Babel is a fairly powerful tool in the web development toolbelt. It works well by itself and can be plugged into more robust bundlers to accomplish more. While most of the more popular starters in the frontend industry use it as a piece of a more robust bundling process, Create React App as an example, there are still use cases where it is more than enough individually. So to better your understanding of Babel, we’ll be taking a look at how to compile code with Babel.

Why Compile

Those already familiar with Webpack or Rollup may be thinking what’s the benefit of just compiling? Well, there is no denying that bundling is great for combining numerous files into a minimal few, depending on your code splitting strategy. However, there are times when having all your code bundled isn’t the most optimal option.

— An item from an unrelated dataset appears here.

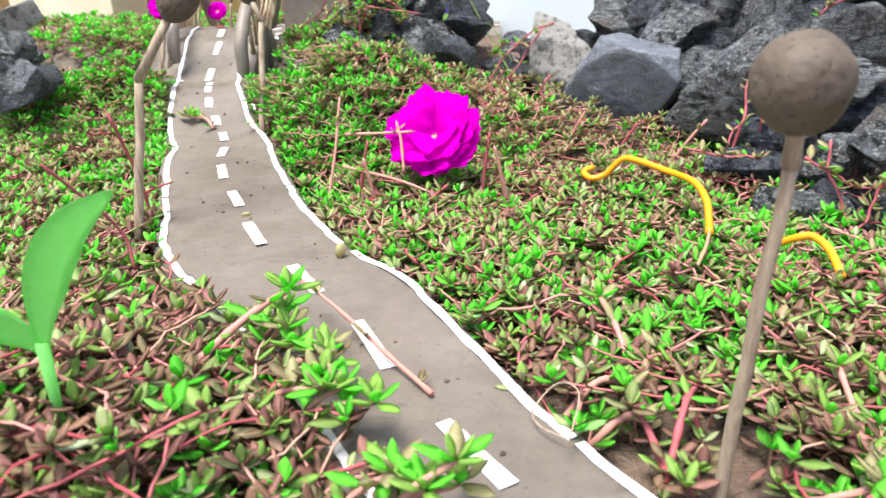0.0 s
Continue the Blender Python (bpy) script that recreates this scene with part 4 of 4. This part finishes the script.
trailing([(0.0187, 0.3300, 0.0400), (0.0148, 0.3293, 0.0345), (0.0123, 0.3287, 0.0307), (0.0086, 0.3280, 0.0320)], 47, 0.005, 0.5, 0.0004)
trailing([(-0.0163, 0.3500, 0.0303), (-0.0062, 0.3490, 0.0377), (0.0001, 0.3480, 0.0437), (0.0086, 0.3470, 0.0513)], 48, 0.0056, 0.25, 0.00045)
trailing([(-0.0005, 0.3500, 0.0058), (-0.0008, 0.3490, 0.0163), (0.0027, 0.3480, 0.0228), (0.0122, 0.3470, 0.0252), (0.0220, 0.3460, 0.0270)], 49, 0.0056, 0.3, 0.00045)
trailing([(-0.0048, 0.3500, 0.0411), (0.0075, 0.3490, 0.0470), (0.0171, 0.3480, 0.0486), (0.0257, 0.3470, 0.0457)], 50, 0.0056, 0.35, 0.00045)
trailing([(0.0198, 0.3500, 0.0194), (0.0123, 0.3490, 0.0311), (0.0073, 0.3480, 0.0362), (-0.0001, 0.3470, 0.0390)], 51, 0.0056, 0.35, 0.00045)
trailing([(0.0656, 0.3900, 0.0395), (0.0604, 0.3880, 0.0447), (0.0563, 0.3860, 0.0494)], 53, 0.005, 0.5, 0.0004)
trailing([(0.1262, 0.3300, 0.0328), (0.1139, 0.3270, 0.0277), (0.1023, 0.3240, 0.0168), (0.0941, 0.3210, 0.0057), (0.0867, 0.3180, -0.0099)], 54, 0.0056, 0.5, 0.00045)
trailing([(0.1201, 0.3260, 0.0313), (0.1105, 0.3233, 0.0144), (0.1013, 0.3207, 0.0032), (0.0931, 0.3180, -0.0068)], 55, 0.0056, 0.45, 0.00045)
trailing([(0.1110, 0.3300, 0.0213), (0.0996, 0.3280, 0.0215), (0.0936, 0.3260, 0.0161)], 56, 0.0056, 0.6, 0.0004)
trailing([(0.1290, 0.2920, 0.0106), (0.1254, 0.2900, 0.0053), (0.1261, 0.2880, -0.0001), (0.1325, 0.2860, -0.0059)], 57, 0.0055, 0.5, 0.00045)
trailing([(0.2414, 0.1920, 0.0026), (0.2414, 0.1880, -0.0078), (0.2470, 0.1840, -0.0203), (0.2535, 0.1800, -0.0291), (0.2595, 0.1760, -0.0379)], 58, 0.0062, 0.45, 0.0005)
trailing([(0.2336, 0.1900, -0.0040), (0.2422, 0.1880, -0.0089), (0.2515, 0.1860, -0.0126), (0.2620, 0.1840, -0.0127)], 59, 0.0062, 0.4, 0.0005)
trailing([(0.2632, 0.1860, -0.0064), (0.2579, 0.1833, -0.0126), (0.2548, 0.1807, -0.0234), (0.2465, 0.1780, -0.0335)], 60, 0.0062, 0.5, 0.0005)
trailing([(0.2451, 0.2900, 0.0275), (0.2507, 0.2887, 0.0372), (0.2559, 0.2873, 0.0440), (0.2630, 0.2860, 0.0453)], 61, 0.0055, 0.2, 0.0005)
trailing([(0.2170, 0.2360, 0.0162), (0.2162, 0.2313, 0.0044), (0.2133, 0.2267, -0.0024), (0.2076, 0.2220, -0.0105)], 62, 0.0055, 0.3, 0.0005)
trailing([(0.1944, 0.2240, -0.0101), (0.2027, 0.2213, -0.0110), (0.2121, 0.2187, -0.0120), (0.2222, 0.2160, -0.0110)], 63, 0.0055, 0.4, 0.0005)
trailing([(0.2213, 0.2450, -0.0167), (0.2253, 0.2425, -0.0036), (0.2219, 0.2400, 0.0146)], 64, 0.0055, 0.4, 0.0005)

trailing([(-0.0109, 0.3480, 0.0185), (-0.0043, 0.3470, 0.0274), (0.0033, 0.3460, 0.0361), (0.0132, 0.3450, 0.0397)], 80, 0.0058, 0.45, 0.00042)
trailing([(0.0207, 0.3480, 0.0453), (0.0145, 0.3470, 0.0395), (0.0057, 0.3460, 0.0324), (-0.0019, 0.3450, 0.0240)], 81, 0.0058, 0.45, 0.00042)
trailing([(-0.0193, 0.3480, 0.0325), (-0.0116, 0.3470, 0.0374), (-0.0039, 0.3460, 0.0447), (0.0059, 0.3450, 0.0506)], 82, 0.0058, 0.45, 0.00042)
trailing([(0.0257, 0.3480, 0.0391), (0.0182, 0.3470, 0.0320), (0.0106, 0.3460, 0.0261), (0.0030, 0.3450, 0.0189)], 83, 0.0058, 0.45, 0.00042)
trailing([(-0.0050, 0.3480, -0.0011), (-0.0009, 0.3470, 0.0096), (0.0031, 0.3460, 0.0199), (0.0057, 0.3450, 0.0301)], 84, 0.0058, 0.45, 0.00042)
trailing([(0.0319, 0.3480, 0.0390), (0.0256, 0.3470, 0.0465), (0.0181, 0.3460, 0.0527), (0.0096, 0.3450, 0.0541)], 85, 0.0058, 0.45, 0.00042)

tuft = random.Random(5)
for k in range(13):
    p = Vector((0.0150 + tuft.uniform(-0.012, 0.014), 0.345 + tuft.uniform(-0.002, 0.003), 0.0360 + tuft.uniform(-0.010, 0.011)))
    a, ln = tuft.uniform(0, 6.28), tuft.uniform(0.006, 0.011)
    trailing([p, p + Vector((math.cos(a) * 0.5, -0.1, math.sin(a) * 0.5)) * ln, p + Vector((math.cos(a + 0.5), -0.35, math.sin(a + 0.5))) * ln], 90 + k, 0.0055, tuft.uniform(0.2, 0.6), 0.0004)


def scrap(name, pts, half, label, category):
    ob = ribbon(name, pts, half, None, 0.0006)
    return tagged(ob, label, category)


scrap("paper_scrap", [(-0.0285, 0.2690, -0.0050), (-0.0255, 0.2650, -0.0045), (-0.0225, 0.2600, -0.0060)], 0.0005, "thin white paper scrap lying among the leaves", "paper scrap")
scrap("paper_scrap", [(-0.0958, 0.3062, 0.0010), (-0.0938, 0.3048, 0.0012), (-0.0912, 0.3040, 0.0010)], 0.0011, "torn white paper end on the clay", "paper scrap")

crumb_rnd = random.Random(9)


def crumb(x, y, r, seed):
    own = random.Random(seed)
    long, turn = own.choice((1.0, 1.15, 1.5, 2.2)), Matrix.Rotation(own.uniform(0, 3.1), 3, 'Z')
    bm = bmesh.new()
    bmesh.ops.create_icosphere(bm, subdivisions=2, radius=1.0)
    for v in bm.verts:
        p = v.co * r * (0.85 + 0.6 * noise.noise(v.co * 1.7 + Vector((seed, 0, 0))))
        p = turn @ Vector((p.x * long, p.y / long, p.z * 0.7))
        v.co = Vector((x, y, road_z(y) + r * 0.35)) + p
    me = bpy.data.meshes.new("crumb")
    bm.to_mesh(me)
    bm.free()
    me.materials.append(CLAY_DARK if seed % 3 else SOIL)
    return tagged(new("crumb", me), "small dark crumb of soil on the clay", "crumb", "soil crumbs")


for k in range(130):
    y = crumb_rnd.uniform(0.0, 0.37)
    u = crumb_rnd.uniform(0.1, 0.9)
    crumb(road_l(y) + u * (road_r(y) - road_l(y)), y, crumb_rnd.choice((0.0002, 0.00025, 0.0003, 0.0003, 0.0004, 0.0005, 0.0007)), k)
crumb(-0.0769, 0.3562, 0.0016, 3)
crumb(-0.0812, 0.3565, 0.0011, 4)

# ---- wet clods along the pond bank ----
def clods():
    rnd = random.Random(31)
    bm = bmesh.new()
    for k in range(420):
        x = rnd.uniform(-0.075, -0.006) if k % 4 else rnd.uniform(-0.175, -0.120)
        y = 0.352 + rnd.gauss(0, 0.006)
        if road_l(y) - 0.024 < x < road_r(y) + 0.019:
            continue
        r = rnd.choice((0.0012, 0.0016, 0.0022, 0.003, 0.0042))
        z = -0.003 + 0.0135 * float(step(0.340, 0.366, y)) + rnd.uniform(-0.001, 0.0015)
        made = bmesh.ops.create_icosphere(bm, subdivisions=3, radius=1.0)["verts"]
        for v in made:
            n = v.co.normalized()
            s = 1 + 0.45 * noise.noise(n * 1.3 + Vector((k, 0, 0))) + 0.22 * noise.noise(n * 4 + Vector((0, k, 0)))
            v.co = Vector((x, y, z)) + Vector((n.x * 1.3, n.y, n.z * 0.75)) * (r * s)
    me = bpy.data.meshes.new("mud_clods")
    bm.to_mesh(me)
    bm.free()
    me.materials.append(MUD)
    me.polygons.foreach_set("use_smooth", [True] * len(me.polygons))
    tagged(new("mud_clods", me), "wet lumpy brown mud clods along the pond bank", "mud", kind="stuff")


clods()

dry = thing("soil_clod", (-0.0040, 0.0830, -0.022), "dry brown lump of soil among the leaves", "soil")
part("lump", ball((-0.0040, 0.0830, -0.0225), (0.3, 0.2, 1), 0.0060, 0.0042, 41, 2.0), SOIL, dry)

# ---- small finds ----
def blade_of_grass(pts, r):
    e = thing("grass_blade", pts[0], "single thin green blade of grass by the stones", "grass")
    c = smooth_line(pts, 24)
    part("blade", tube_bm(c, [r * (1 - 0.8 * i / 23) for i in range(24)], 6), LEAF, e)


blade_of_grass([(0.1028, 0.3423, 0.0), (0.0988, 0.3423, 0.0062), (0.0914, 0.3466, 0.0170), (0.0791, 0.3540, 0.0350), (0.0669, 0.3615, 0.0535), (0.0591, 0.3668, 0.0666)], 0.0006)
blade_of_grass([(0.068, 0.3025, 0.004), (0.0621, 0.3036, 0.0137), (0.0499, 0.3072, 0.0223), (0.040, 0.310, 0.0287)], 0.0005)
blade_of_grass([(0.105, 0.345, -0.004), (0.098, 0.345, 0.016), (0.088, 0.346, 0.030), (0.080, 0.347, 0.031)], 0.0004)

thread = thing("string", (0.158, 0.036, -0.024), "loop of thin beige string over the road's edge", "string")
part("strand", tube_bm(smooth_line([(0.1630, 0.0240, -0.0225), (0.1640, 0.0340, -0.0170), (0.1590, 0.0400, -0.0190), (0.1545, 0.0365, -0.0238), (0.1565, 0.0310, -0.0240), (0.1620, 0.0275, -0.0238)], 40), 0.00022, 6), STALK_GREY, thread)

bud = thing("bud", (0.0806, 0.1142, -0.0245), "small dry yellow-green bud on the paper edge", "bud")
part("calyx", ball((0.0806, 0.1142, -0.0222), (0.2, 0.1, 1), 0.0018, 0.0026, 21), LEAF_OLD, bud)
chip = thing("seed_chip", (0.0291, 0.1467, -0.0245), "tiny yellow dry chip on the clay road", "chip")
part("husk", ball((0.0291, 0.1467, -0.0235), (1, 0.4, 0.1), 0.0009, 0.0017, 22), LEAF_OLD, chip)
twiglet = thing("twig", (-0.100, 0.366, 0.029), "short red-brown twig lying on the bridge", "twig")
part("stick", tube_bm([(-0.0975, 0.3600, 0.0282), (-0.0935, 0.3588, 0.0284), (-0.0895, 0.3575, 0.0282)], 0.0005, 6), STEM_RED, twiglet)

Supporting this, let’s look at the concept of a shared component library. Most today offer two ways of injection into our applications, NPM package or CDN URL. Now the CDN URL is an all-inclusive bundle with everything needed to use said library in your application. Whereas the NPM package is a more nuanced use case. The NPM package route allows for importing only the modules you’re actually using, not the entire library. The ability to do that comes from compiling.

Setting Up For Compiling

Now that we have a better idea of how great compiling our code with Babel is, let’s look at setting up our projects with it. For that, we’ll take our attention to the babel.config.json file. This is a file that lives at the root of your project and will be home to our configuration setup for Babel in your project. Taking a snippet from the official Babel website, let’s take a quick look at what it would look like.

{
  "presets": [...],
  "plugins": [...]
}

At the core of your implementation, and a basic config file in general, these two sections will be present. Presets and Plugins are the logic behind taking your project code to compiled files.

Presets

In the simplest of terms, presets in babel are a collection of plugins and config options. They are great because they alleviate the need for individuals to keep track of every plugin and configuration option, but instead just specify a bundle that does all that for them.

Plugins

This is where the magic really happens in Babel. Plugins can be described as functional logic used to transform your code into the desired compiled end result.

Overrides

Well, the name is self-explanatory. Overrides in your Babel config act as a way to specify a set of presets and plugins for a specific set of files. For example, say there is a certain area or file type(s) in your project that you want to have their own rules. A simple way to do that would be to specify them in the override section of your config. Let’s look at an example below.

{
  "presets": [...],
  "plugins": [...],
  "overrides": [
    {
      "test": ["src/test/**/*"],
      "presets": [...],
      "plugins": [...]
    }
  ]
}

An alternative to overrides, less advisable personally, is having individual .babelrc files(s) placed in subdirectories of your project. This is pretty convenient for those that build in a mono repo approach, which I’m very much against.

In Closing

Babel is a great tool to be familiar with. It allows for us to write the code with the latest and greatest of features, without the need to worry about how browsers will be able to interpret them. In addition, it also allows us to be more accurate on our separation of concerns with the code we write. Breaking away from the mono repo pattern.